We are 19 months apart. Her presence ended my brief tenure as an only child. I’m not sure what my still-developing brain was thinking (my mother claims that I tried to roll my infant sister off the bed), but at some point, I realized that the mewling little bundle would make a good colleague, a co-conspirator against the grown-ups.
My mother aided our partnership by dressing us like teammates: there we are in 1964, in matching sailor dresses in front of the Veteran’s Monument in High Point, New Jersey, and there we are again on 8-mm film, smiling and waving with our white-gloved hands in our Jackie Kennedy-inspired suits, circa 1966, as we clutch our Easter baskets.
We did not fully understand what unconditional love was when we were children, and yet we practiced it almost every day through our devotion to one another. Together, we established elaborate make-believe lives where we worked as secretaries or cashiers (we were oddly enamored of typewriters and cash registers), and we conscripted schemes from Disney movies—we were always looking for a wealthy neighborhood widow who might require our help and then leave us her fortune. We went rogue as Girl Scouts and did the things we wanted to do in the handbook like making paint by smashing rocks on the garage floor using my dad’s good hammers.
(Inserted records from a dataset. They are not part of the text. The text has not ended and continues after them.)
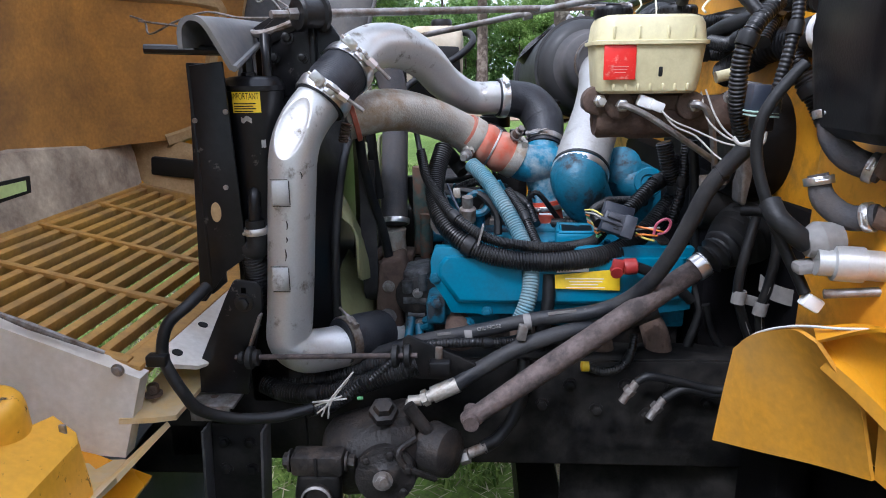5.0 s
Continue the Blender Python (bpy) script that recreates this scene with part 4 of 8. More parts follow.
disc_prof = [(0.262, 0.09), (0.265, 0.062), (0.258, 0.042), (0.242, 0.026), (0.22, 0.008), (0.2, -0.012), (0.188, -0.026), (0.175, -0.034), (0.12, -0.036), (0.1, -0.03), (0.06, -0.03), (0.02, -0.03)]
part("disc", lathe(disc_prof, (WX, 2.505, WZ), (0, 1, 0), 72), M_rim, wheel, "black wheel disc")
for k in range(5):
    a = radians(74.5 + 72 * k)
    o = np.array([WX + 0.226 * math.cos(a), 2.505 + 0.013, WZ + 0.226 * math.sin(a)])
    h = part("hand_hole", lathe([(0.034, -0.004), (0.036, 0.0), (0.036, 0.004), (0.03, 0.006), (0.012, 0.0065)], (0, 0, 0), (0, -1, 0), 28), M_void, wheel, "dark oval hand hole")
    t = np.array([-math.sin(a), 0, math.cos(a)])
    nn = np.array([math.cos(a), 0, math.sin(a)])
    for v in h.data.vertices:
        p = np.array(v.co)
        p = p + t * np.dot(p, t) * 0.55
        v.co = Vector(o + p + np.array([0, 0.88 * np.dot(p, nn) + 6.0 * np.dot(p, t) ** 2 * 0.12, 0]))
hub = part("hub", lathe([(0.172, -0.03), (0.173, -0.042), (0.165, -0.046), (0.118, -0.046), (0.112, -0.04), (0.088, -0.038), (0.075, -0.044), (0.07, -0.07), (0.06, -0.085), (0.045, -0.088), (0.04, -0.095), (0.01, -0.096)], (WX, 2.505, WZ), (0, 1, 0), 40), M_rim_dirty, wheel, "greasy dark hub")
for k in range(10):
    a = radians(18 + 36 * k)
    o = (WX + 0.143 * math.cos(a), 2.459, WZ + 0.143 * math.sin(a))
    part("wheel_nut", join(lathe([(0.024, 0), (0.024, 0.006), (0.019, 0.008)], o, (0, -1, 0), 14), lathe([(0.0185, 0.006), (0.0185, 0.028), (0.013, 0.034)], o, (0, -1, 0), 6), lathe([(0.011, 0.03), (0.01, 0.05)], o, (0, -1, 0), 10)), M_rim_dirty, hub)
for r0 in (0.452, 0.468, 0.481, 0.494):
    yy = 2.505 - float(np.interp(r0, [0.42, 0.46, 0.495, 0.512], [0.05, 0.042, 0.02, 0.0]))
    part("sidewall_ridge", lathe([(r0 - 0.003, 0.004), (r0 - 0.002, -0.0045), (r0 + 0.002, -0.0045), (r0 + 0.003, 0.004)], (WX, yy, WZ), (0, 1, 0), 96, closed=True), M_ridge, wheel_tyre, "glossy moulded ridge")
part("bead_ridge", lathe([(0.362, 0.004), (0.363, -0.004), (0.367, -0.004), (0.368, 0.004)], (WX, 2.461, WZ), (0, 1, 0), 96, closed=True), M_ridge, wheel_tyre, "glossy moulded ridge")
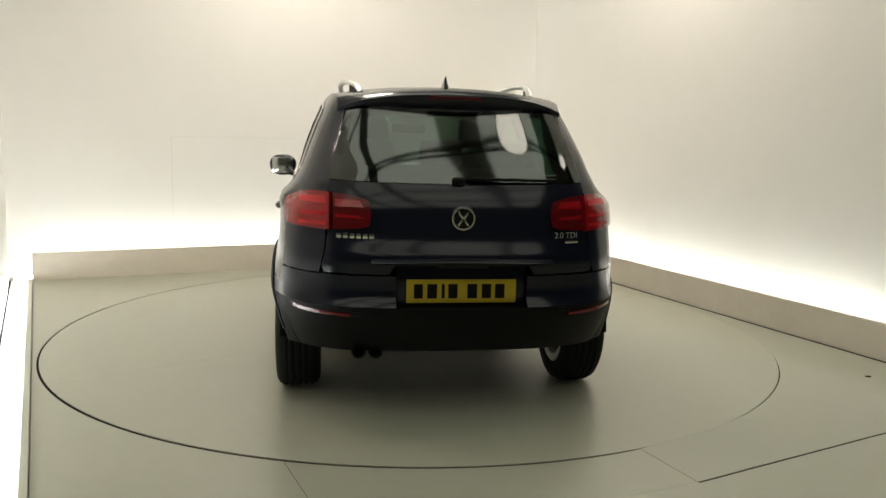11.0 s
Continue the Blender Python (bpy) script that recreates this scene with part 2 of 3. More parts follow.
def arc(r, a0, a1, n=60):
    return [(r * math.cos(radians(a0 + (a1 - a0) * k / n)), r * math.sin(radians(a0 + (a1 - a0) * k / n))) for k in range(n + 1)]


# width of the gap round the turntable; the panels lie slightly off its middle
GAP = curve((-180, 0.013), (-150, 0.022), (-105, 0.018), (-89, 0.012), (-86.5, 0.0006), (-75, 0.0006), (-70, 0.004), (-50, 0.008), (-32, 0.002), (0, 0.003), (60, 0.004), (110, 0.008), (150, 0.012), (180, 0.013))
DISC_R = RAD - 0.004


def rim(a0, a1, n=120):
    """The hole's edge in the floor panels."""
    out = []
    for k in range(n + 1):
        a = a0 + (a1 - a0) * k / n
        r = DISC_R + GAP((a + 180) % 360 - 180)
        out.append((HUB_U + r * math.cos(radians(a)), HUB_V + r * math.sin(radians(a))))
    return out


def at_u(u, back=False):
    a = math.degrees(math.acos((u - HUB_U) / (RAD + 0.008)))
    return a if back else -a


def build_studio():
    g = 0.0013
    j1, j2 = -1.44, 0.09
    floor = setting("floor", prism([(-9, -13), (9, -13), (9, -2.812), (RIGHT + 0.001, -2.812), (RIGHT + 0.001, FRONT_END - 0.012), (j2, FRONT - 0.012), (j2, FRONT - 0.0006), (-9, FRONT - 0.0006)], -0.12, 0.0), M_FLOOR, "smooth grey-green painted floor before the turntable")
    setting("ground", box(-9, 9, -13, 4, -0.3, -0.125), M_PIT, "dark pit below the turntable floor")
    pieces = [
        [(j2 + g, FRONT), (RIGHT, FRONT_END), (RIGHT, BACK), (j2 + g, BACK)] + rim(at_u(j2 + g, True), at_u(j2 + g)),
        [(j1 + g, FRONT), (j2 - g, FRONT)] + rim(at_u(j2 - g), at_u(j1 + g), 40),
        [(j2 - g, BACK), (LEFT - BACK * math.tan(SLANT), BACK), (LEFT - FRONT * math.tan(SLANT), FRONT), (j1 - g, FRONT)] + rim(at_u(j1 - g), at_u(j2 - g, True) - 360),
    ]
    for p in pieces:
        part("floor_panel", prism(p, -0.12, 0.0), M_FLOOR, floor, smooth=False)
    # dark ring just under the floor stands for the shade in the gap
    bm = lathe([(RAD - 0.012, -0.004), (RAD + 0.020, -0.004), (RAD + 0.020, -0.03), (RAD - 0.012, -0.03)], 160, closed=True)
    bmesh.ops.transform(bm, matrix=Matrix.Translation((HUB_U, HUB_V, 0)) @ Matrix.Rotation(radians(90), 4, "X"), verts=bm.verts)
    setting("gap_shade", bm, M_PIT, "dark ring standing for the shade in the gap round the turntable")
    bm = prism([(j2, FRONT - 0.02), (RIGHT, FRONT_END - 0.02), (RIGHT, FRONT_END + 0.01), (j2, FRONT + 0.01)], -0.03, -0.003)
    for j in (j1, j2):
        add_box(bm, j - 0.01, j + 0.01, FRONT + 0.012, -math.sqrt(RAD ** 2 - j * j) - 0.03, -0.03, -0.0035)
    setting("joint", bm, M_PIT, "dark joint between the floor panels")
    # low boards in front of the light troughs
    bm = box(LEFT - BACK * math.tan(SLANT) - 0.004, RIGHT + 0.03, BACK, BACK + 0.03, -0.05, 0.25, 0.004)
    setting("kerb_back", bm, M_KERB, "low cream board hiding a light strip behind it")
    bm = box(RIGHT, RIGHT + 0.03, -2.3, BACK - 0.002, -0.05, 0.25, 0.004)
    setting("kerb_side", bm, M_KERB, "low cream board hiding a light strip behind it")
    setting("trim", box(-0.040, -0.004, FRONT, BACK - 0.01, -0.05, 0.022, 0.004), M_FLOOR, "grey-green edge strip along the floor", frame_of=SIDE)
    setting("seam_side", box(RIGHT - 0.014, RIGHT - 0.0005, -2.3, BACK - 0.01, -0.02, 0.004), M_PIT, "dark joint at the foot of the board")
    # troughs
    WL, WR, WB = -2.72, 2.75, 3.0
    setting("trough_back", box(WL, WR, BACK + 0.032, WB, -0.1, 0.0), M_TROUGH, "white trough with a light strip below the wall")
    setting("trough_side", box(RIGHT + 0.032, WR, -2.25, BACK + 0.03, -0.1, 0.0), M_TROUGH, "white trough with a light strip below the wall")
    setting("trough_left", box(-0.178, -0.042, -2.15, BACK + 0.03, -0.1, 0.002), M_TROUGH, "white trough with a light strip below the wall", frame_of=SIDE)
    setting("seam_left", box(-0.192, -0.179, -2.15, BACK + 0.03, -0.02, 0.004), M_PIT, "dark joint at the foot of the wall", frame_of=SIDE)
    # walls
    setting("wall_back", box(WL - 0.25, WR + 0.1, WB, WB + 0.1, -0.1, 4.4), M_WALL, "smooth white studio wall lit from its foot")
    setting("wall_right", box(WR, WR + 0.1, -2.25, WB - 0.002, -0.1, 4.4), M_WALL, "smooth white studio wall lit from its foot")
    setting("wall_left", box(-0.293, -0.193, -2.15, WB + 0.02, 0.0, 4.4), M_WALL, "smooth white studio wall lit from its foot", frame_of=SIDE)
    # a flush access panel in the back wall
    bm = box(-1.314, -1.307, WB - 0.002, WB + 0.01, 0.30, 1.31)
    add_box(bm, -1.307, -0.1, WB - 0.002, WB + 0.01, 1.305, 1.31)
    setting("wall_panel_joint", bm, M_LINE, "thin joint of a flush panel in the white wall")
    # light strips
    for b, m in ((box(WL + 0.1, WR - 0.05, BACK + 0.06, BACK + 0.10, -0.002, 0.03, 0.004), TURN), (box(RIGHT + 0.06, RIGHT + 0.10, -2.2, BACK - 0.05, -0.002, 0.03, 0.004), TURN),
                 (box(-0.145, -0.095, -2.1, BACK - 0.40, 0.0, 0.03, 0.004), SIDE)):
        ob = obj("light_strip", b, M_LED, None, "long white light strip in the trough below the wall", False)
        ob.matrix_world = m
        tagged(ob, category="light strip", group="light strips along the walls")
    # the hall round the studio
    setting("wall_hall_left", box(-9.1, -9, -13, 4, -0.1, 6.2), M_HALL, "grey wall of the dim hall")
    setting("wall_hall_right", box(9, 9.1, -13, 4, -0.1, 6.2), M_HALL, "grey wall of the dim hall")
    setting("wall_hall_rear", box(-9, 9, -13.1, -13, -0.1, 6.2), M_HALL, "grey wall of the dim hall")
    setting("wall_hall_far", box(-9, 9, 4, 4.1, -0.1, 6.2), M_HALL, "grey wall of the dim hall")
    setting("floor_hall_side", box(RIGHT + 0.002, 9, FRONT - 0.002, 4, -0.12, -0.101), M_HALLFLOOR, "concrete floor of the hall beside the studio")
    setting("floor_hall_left", box(-9, -3.1, FRONT - 0.002, 4, -0.12, -0.002), M_HALLFLOOR, "concrete floor of the hall beside the studio")
    setting("ceiling", box(-9, 9, -13, 4.1, 6.2, 6.3), M_ROOF, "sheet metal roof of the hall")
    for u in (-6.5, -3.9, -1.3, 1.3):
        ob = setting("roof_light", box(u - 1.05, u + 1.05, -12, 3.5, 6.15, 6.19), M_SKY, "long translucent roof light")
        ob["category"] = "roof light"
    for v in (-10.5, -8.0, -5.5, -3.0, -0.5, 2.0):
        bm = box(-9, 9, v - 0.04, v + 0.04, 6.05, 6.14)
        add_box(bm, -9, 9, v - 0.03, v + 0.03, 5.50, 5.56)
        for k in range(-7, 8):
            a = math.atan2(0.5, 1.2) * (1 if k % 2 else -1)
            add_box(bm, -0.65, 0.65, -0.02, 0.02, -0.02, 0.02, m=Matrix.Translation((k * 0.6 * 2, v, 5.80)) @ Matrix.Rotation(-a, 4, "Y"))
        ob = setting("roof_truss", bm, M_STEEL, "dark steel roof truss of the hall")
        ob["category"] = "truss"


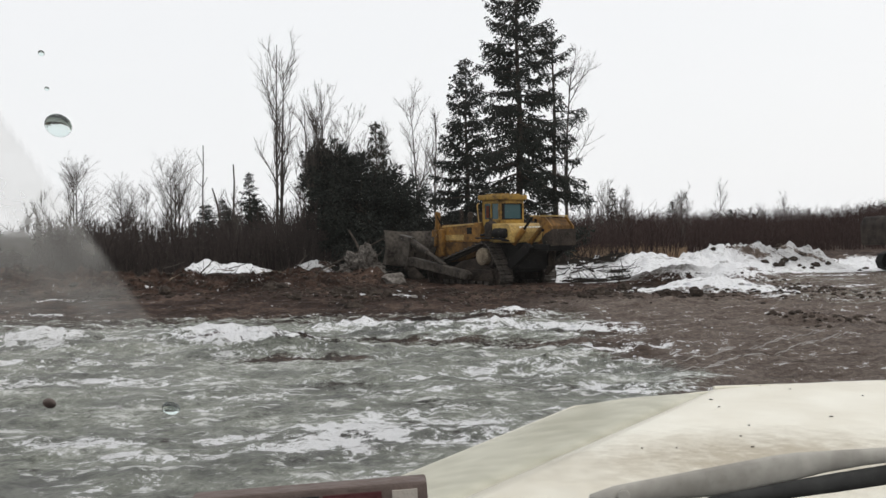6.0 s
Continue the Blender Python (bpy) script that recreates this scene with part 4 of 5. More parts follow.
# ---- brush: too many stems to count ----
def brush(name, label, count, spot, tall, twigs, material, seed, thick=0.018):
    rng = random.Random(seed)
    st = Sticks()
    for _ in range(count):
        x, y = spot(rng)
        h = tall(x, y, rng)
        p = Vector((x, y, height(x, y) - 0.1))
        top = p + Vector((rng.uniform(-0.25, 0.25) * h, rng.uniform(-0.2, 0.2) * h, h))
        mid = p.lerp(top, 0.5) + Vector((rng.uniform(-0.1, 0.1) * h, 0, 0))
        st.stem([p, mid, top], [thick * 1.3, thick, thick * 0.35], 3)
        for _k in range(twigs):
            s = rng.uniform(0.25, 0.95)
            a = p.lerp(mid, s * 2) if s < 0.5 else mid.lerp(top, s * 2 - 1)
            b = a + Vector((rng.uniform(-1, 1), rng.uniform(-0.6, 0.6), rng.uniform(0.2, 1.1))) * h * rng.uniform(0.1, 0.26)
            st.stem([a, b], [thick * 0.6, thick * 0.25], 3)
    ob = raw(name, st.v, st.f, material)
    return tagged(ob, label, "brush", "", "stuff")


def left_spot(rng):
    y = rng.uniform(57, 88)
    return rng.uniform(-0.42, 0.02) * y, y


def left_tall(x, y, rng):
    n_ = noise.noise((x * 0.18, y * 0.1, 3.0))
    return max(0.7, 2.5 + 1.3 * n_ + rng.uniform(-1.5, 0.9) + 0.7 * max(0.0, 1 - abs(x / y + 0.12) / 0.08))


def right_spot(rng):
    y = rng.uniform(140, 185) if rng.random() < 0.75 else rng.uniform(95, 140)
    return rng.uniform(0.07, 0.52) * y, y


def right_tall(x, y, rng):
    n_ = 1.5 * noise.noise((x * 0.09, y * 0.05, 9.0)) + 0.5 * noise.noise((x * 0.4, 2.0, 1.0))
    t = (3.9 + 1.0 * n_ + rng.uniform(-1.5, 1.1)) * (0.55 + 0.45 * (y - 95) / 90) + 2.4 * max(0.0, min(1.0, (x / y - 0.33) * 9))
    return max(1.0, t)


brush("brushwood", "dense dark leafless brush at the wood's edge", 5200, left_spot, left_tall, 7, TWIG, 71, 0.026)
brush("brushwood", "far belt of grey-brown leafless brush", 9500, right_spot, right_tall, 6, TWIG_FAR, 72, 0.036)


def middle_spot(rng):
    y = rng.uniform(60, 96)
    return rng.uniform(-0.06, 0.2) * y, y


brush("brushwood", "thin reddish leafless brush behind the clearing", 1500, middle_spot, lambda x, y, rng: rng.uniform(1.4, 3.6), 5, TWIG_FAR, 73, 0.022)


def grass_field():
    rng = random.Random(77)
    st = Sticks()
    for _ in range(9000):
        y = rng.uniform(62, 120)
        x = rng.uniform(0.1, 0.2) * y
        p = Vector((x, y, height(x, y) - 0.03))
        st.spray(p, p + Vector((rng.uniform(-0.2, 0.2), rng.uniform(-0.2, 0.2), rng.uniform(0.4, 1.1))), rng.uniform(0.04, 0.12), Vector((1, rng.uniform(-0.5, 0.5), 0)))
    tagged(raw("dead_grass", st.v, st.f, GRASS), "strip of tawny dead grass before the far brush", "grass", "", "stuff")


grass_field()


# ---- loose things on the ground ----
def lump(name, at, size, seed, material, label, category, group="", rough=0.28, sub=3):
    bm = bmesh.new()
    bmesh.ops.create_icosphere(bm, subdivisions=sub, radius=1)
    for v in bm.verts:
        p = v.co.copy()
        k = 1 + rough * noise.noise(p * 1.3 + Vector((seed, 0, 0))) + rough * 0.5 * noise.noise(p * 3.1 + Vector((0, seed, 0))) + rough * 0.3 * noise.noise(p * 7.0) + rough * 0.15 * noise.noise(p * 16.0)
        v.co = Vector((p.x * size[0], p.y * size[1], p.z * size[2])) * k
    ob = mesh_object(name, bm, material, None, False)
    x, y = at[0], at[1]
    z = at[2] if len(at) > 2 else height(x, y) + size[2] * 0.45
    ob.matrix_world = pose(x, y, z, 0, 0, seed * 47 % 360)
    return tagged(ob, label, category, group)


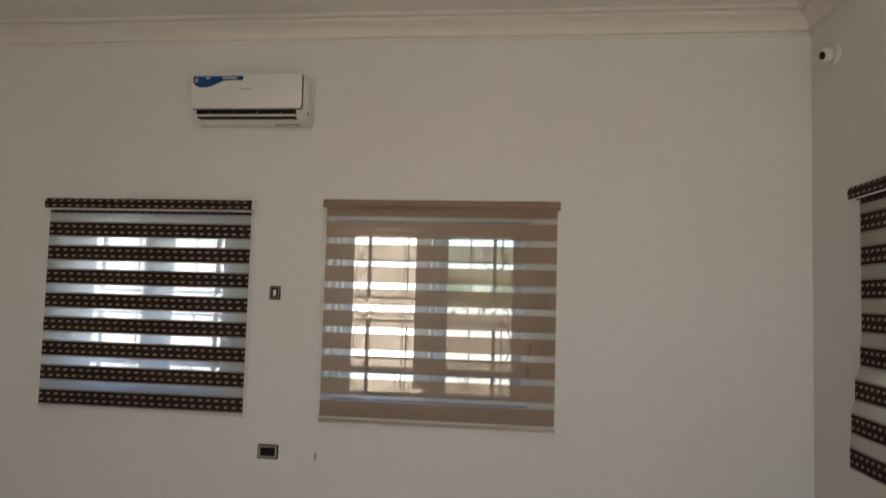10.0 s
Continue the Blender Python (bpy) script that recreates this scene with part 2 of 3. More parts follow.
def rod(bm, a, b, r, sides=8, r2=None):
    a, b = Vector(a), Vector(b)
    way = b - a
    m = Matrix.Translation((a + b) / 2) @ way.to_track_quat("Z", "Y").to_matrix().to_4x4()
    bmesh.ops.create_cone(bm, cap_ends=True, segments=sides, radius1=r, radius2=r if r2 is None else r2, depth=way.length, matrix=m)


def lathe(bm, profile, sides=32, m=None):
    """A turned form from (radius, height) pairs round z."""
    rings = []
    for r, z in profile:
        if r < 1e-5:
            rings.append([bm.verts.new((0, 0, z))])
        else:
            rings.append([bm.verts.new((r * math.cos(2 * math.pi * i / sides), r * math.sin(2 * math.pi * i / sides), z)) for i in range(sides)])
    for a, b in zip(rings, rings[1:]):
        for i in range(sides):
            j = (i + 1) % sides
            if len(a) == 1 and len(b) > 1:
                bm.faces.new((a[0], b[j], b[i]))
            elif len(b) == 1 and len(a) > 1:
                bm.faces.new((a[i], a[j], b[0]))
            elif len(a) > 1:
                bm.faces.new((a[i], a[j], b[j], b[i]))
    if m is not None:
        bmesh.ops.transform(bm, matrix=m, verts=[v for ring in rings for v in ring])


def tube(bm, points, r, sides=6):
    """A round bar along a line of points."""
    pts = [Vector(p) for p in points]
    rings = []
    for i, p in enumerate(pts):
        way = (pts[min(i + 1, len(pts) - 1)] - pts[max(i - 1, 0)]).normalized()
        q = way.to_track_quat("Z", "Y")
        rings.append([bm.verts.new(p + q @ Vector((r * math.cos(2 * math.pi * k / sides), r * math.sin(2 * math.pi * k / sides), 0))) for k in range(sides)])
    for a, b in zip(rings, rings[1:]):
        for k in range(sides):
            j = (k + 1) % sides
            bm.faces.new((a[k], a[j], b[j], b[k]))
    bm.faces.new(list(reversed(rings[0])))
    bm.faces.new(rings[-1])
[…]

Interestingly, we are not alike in many ways. And yet our differences always allowed us to be distinctive in our play. We often pretended that our twin beds were wagon trains on the road west. My sister would describe hers as lavishly appointed with chandeliers and china. Mine was always sparsely furnished, with perhaps a few books to pass the time. But that gave us something to talk about as we drove our teams through the dusty “desert.”
On our first day of public school in California (after several years in Catholic school in New Jersey), my sister and I met at recess.
“These girls have such pretty sandals,” she said, as I stood pondering the reality that no one in my class knew how to do cursive handwriting but me.
And so it would go through adolescence: she always looking great—perfectly flipped strawberry blonde hair (á la Farrah Fawcett) and chic platform shoes, and me struggling with a mess of wavy curls, (a situation exacerbated by repeated Lilt Home Permanents) and notoriously-difficult-to-walk-in Earth Shoes.
And she was (and is) so brave—always willing to go on the fastest, tallest, craziest anything life had to offer, while I lingered on the sidelines like a nervous actuary, weighing the safety concerns of joining her on rickety carnival rides or in the deep end of the pool.
Through the years, our paths have diverged in many ways—we even have two more sisters who we love dearly—but always there has been the special bond between us, the one that allows us to pick up the phone, no matter how many miles or minutes-since-the-last-call stretch between us and still be friends.
We shared the measles, the mumps, the chicken pox and a bedroom for 15 years. We’ve shared a bond of unconditional love for a lifetime.